Summary
The Chair Company remains brilliantly weird and ridiculous in Episode 2, as it continues scraping the surface of a larger conspiracy.
All the comedy in The Chair Company lives in the space between how other people see Ron Trosper and what he’s actually like. A lot of other comedies – including some all-time great ones – have worked on the same basis. It isn’t that Ron is totally delusional, just that he has managed to build a Jenga-style life on mostly false pretences. His daughter thinks he’s great at talking to people, but every scene in Episode 2, “New Blood. There’s 5 Rons Now”, proves he isn’t. He’s done quite well at work, but doesn’t seem to be all that good at his job. He’s a quintessentially nice guy, but a co-worker identifies – perhaps correctly – that there’s “a darkness inside him” competing with the light.
A lot of these contradictions were evident in the season premiere, but they come into even starker relief here. Part of this episode’s arc is Ron having to convince his daughter’s future in-laws to sign off on a wedding venue that might be haunted, a thoroughly ridiculous proposition that is funny because Ron is in such a terrible headspace that it’s almost impossible he’ll be able to pull it off. It has nothing to do with the overarching plot, but it is intimately connected to why someone like Ron is so frantically obsessed with figuring out what’s going on with Tecca. It’s the only way he can go back to cosplaying the person people think he is.
What Ron’s willing to do in pursuit of this goal seems almost limitless. His quest to find the next link in the chain, a seller of patterned shirts, seems like a relatively simple endeavour. But he’s trying to do it while fulfilling his professional responsibilities, and those include travelling with his colleague, Jamie, to whom he’d rather not explain why he’s going off-piste on his own investigations. So, he tries to ditch her by facilitating a minor traffic accident that almost kills her and causes her profound emotional distress. There’s that darkness again, peeping out.
If the comedy lives here, the mystery lives in a different but adjacent property.

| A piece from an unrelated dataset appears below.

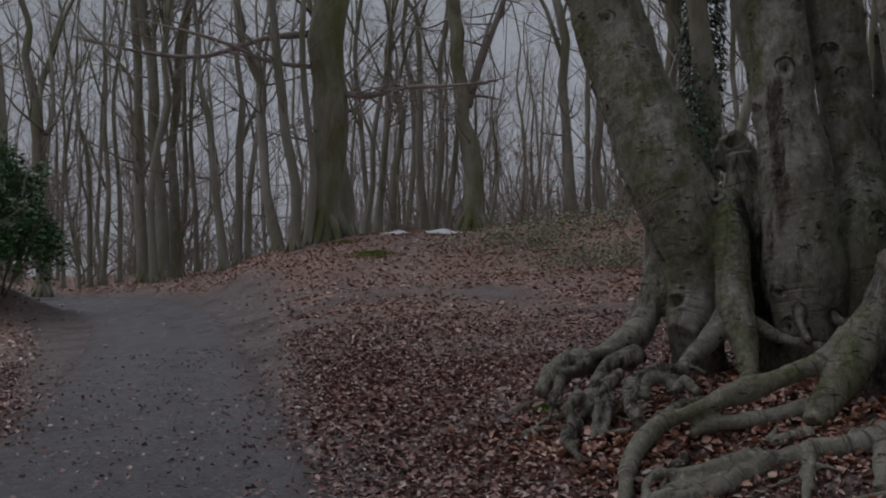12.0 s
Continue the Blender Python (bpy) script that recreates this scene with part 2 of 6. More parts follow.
def lane_mat():
    m, n, l, b = mat("wet_gravel_lane", 0.5)
    co = n.new("ShaderNodeTexCoord").outputs["Object"]
    broad = tex_noise(n, l, co, 0.7, 5)
    grit = tex_noise(n, l, co, 90, 5, rough=0.8)
    mid = tex_noise(n, l, co, 7, 7, rough=0.7)
    col = ramp(n, l, grit, [(0.3, (0.035, 0.032, 0.034)), (0.5, (0.135, 0.125, 0.135)), (0.72, (0.34, 0.325, 0.335))])
    col = mix(n, l, ramp(n, l, mid, [(0.46, 0.0), (0.64, 0.75)]), col, (0.085, 0.066, 0.066))
    col = mix(n, l, ramp(n, l, tex_noise(n, l, co, 28, 6, rough=0.75), [(0.55, 0.0), (0.62, 0.85)]), col, (0.40, 0.375, 0.375))
    col = mix(n, l, ramp(n, l, tex_noise(n, l, co, 22, 6, rough=0.75), [(0.36, 0.85), (0.45, 0.0)]), col, (0.04, 0.033, 0.034))
    mud = calc(n, l, "ADD", attr(n, "edge"), calc(n, l, "MULTIPLY", calc(n, l, "SUBTRACT", tex_noise(n, l, co, 1.4, 7, rough=0.7), 0.5), 2.4))
    mud = ramp(n, l, mud, [(0.3, 0.0), (0.75, 0.8)])
    col = mix(n, l, mud, col, ramp(n, l, mid, [(0.35, (0.06, 0.047, 0.047)), (0.65, (0.21, 0.165, 0.16))]))
    l.new(col, b.inputs["Base Color"])
    l.new(ramp(n, l, broad, [(0.36, 0.24), (0.6, 0.65)]), b.inputs["Roughness"])
    bump(n, l, b, calc(n, l, "ADD", grit, calc(n, l, "MULTIPLY", mid, 1.6)), 0.9, 0.03)
    return m


SOIL, LANE = soil_mat(), lane_mat()


def plain_mat(name, low, high, scale, rough):
    m, n, l, b = mat(name, rough)
    co = n.new("ShaderNodeTexCoord").outputs["Object"]
    g = tex_noise(n, l, co, scale, 6)
    l.new(ramp(n, l, g, [(0.3, low), (0.7, high)]), b.inputs["Base Color"])
    bump(n, l, b, g, 0.5, 0.02)
    return m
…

Ron’s obsessive focus on getting to the bottom of a conspiracy that seems extremely inconsequential is semi-justified by all the evidence he turns up implying that there really is a conspiracy, and that it’s potentially much more dangerous than a fragile office chair. He’s probably the wrong man to be uncovering it, given his efforts to acquire a fingerprint dusting kit result in him ordering a plastic children’s detective set complete with a tiny fedora, but here we are.
If nothing else, The Chair Company Episode 2 seems to give Ron an unexpected ally – Mike Santini, the eccentric hired goon who smacked him over the head last week and told him to stop looking into Tecca. It’s totally by coincidence that Ron runs into Mike again; he’s working security in a diner where Ron is trying to backtrace the remnants of a meal left in the bushes by a garishly attired, possibly overweight observer. But since Mike is the only other person who knows he was paid to scare Ron (by an anonymous intermediary), he’s the only avenue into a shadowy underworld where Ron’s burgeoning internal darkness might be more suited.
Mike’s also part of the show’s deliberate idiosyncrasies. He’s a thug, but he’s also an older dude who believably fakes needing an air machine when Ron fights back. He’s a thug, but his preferred listening in the car is a ridiculous, profane double-act in which two idiots just scream lewd things at each other. That Mike finds this entertaining is a tip-off that he exists in a world of unsophisticated noise and confusion that Ron is ill-equipped to deal with.
Ron’s superpower isn’t talking to people, that’s for sure. But he does have one – it’s luck. Despite the show’s premise being predicated on his inability to rationalise a moment of bad luck, his entire existence seems predicated on a run of good fortune that he has mistaken for competency. You can see this in how all his ludicrous efforts to play detective end up paying off in unexpected ways. You can see it in Tara’s father being receptive to all the ham-fisted cliches that Ron delivers as profound insights. You can see it in Ron’s impromptu gifting of the plastic fedora to Seth, which ends up becoming a sort of hip trend. He’s an expert at falling on his feet.
He’s probably going to need to be. The episode ends with Ron receiving a picture taken moments prior from the little side room in his hall, meaning that someone is watching him, and that someone is inside his deepest sanctuary. And yet he’s really no closer to uncovering what any of this is about, because he’s too busy overthinking every step of the journey. How far can his luck continue to carry him?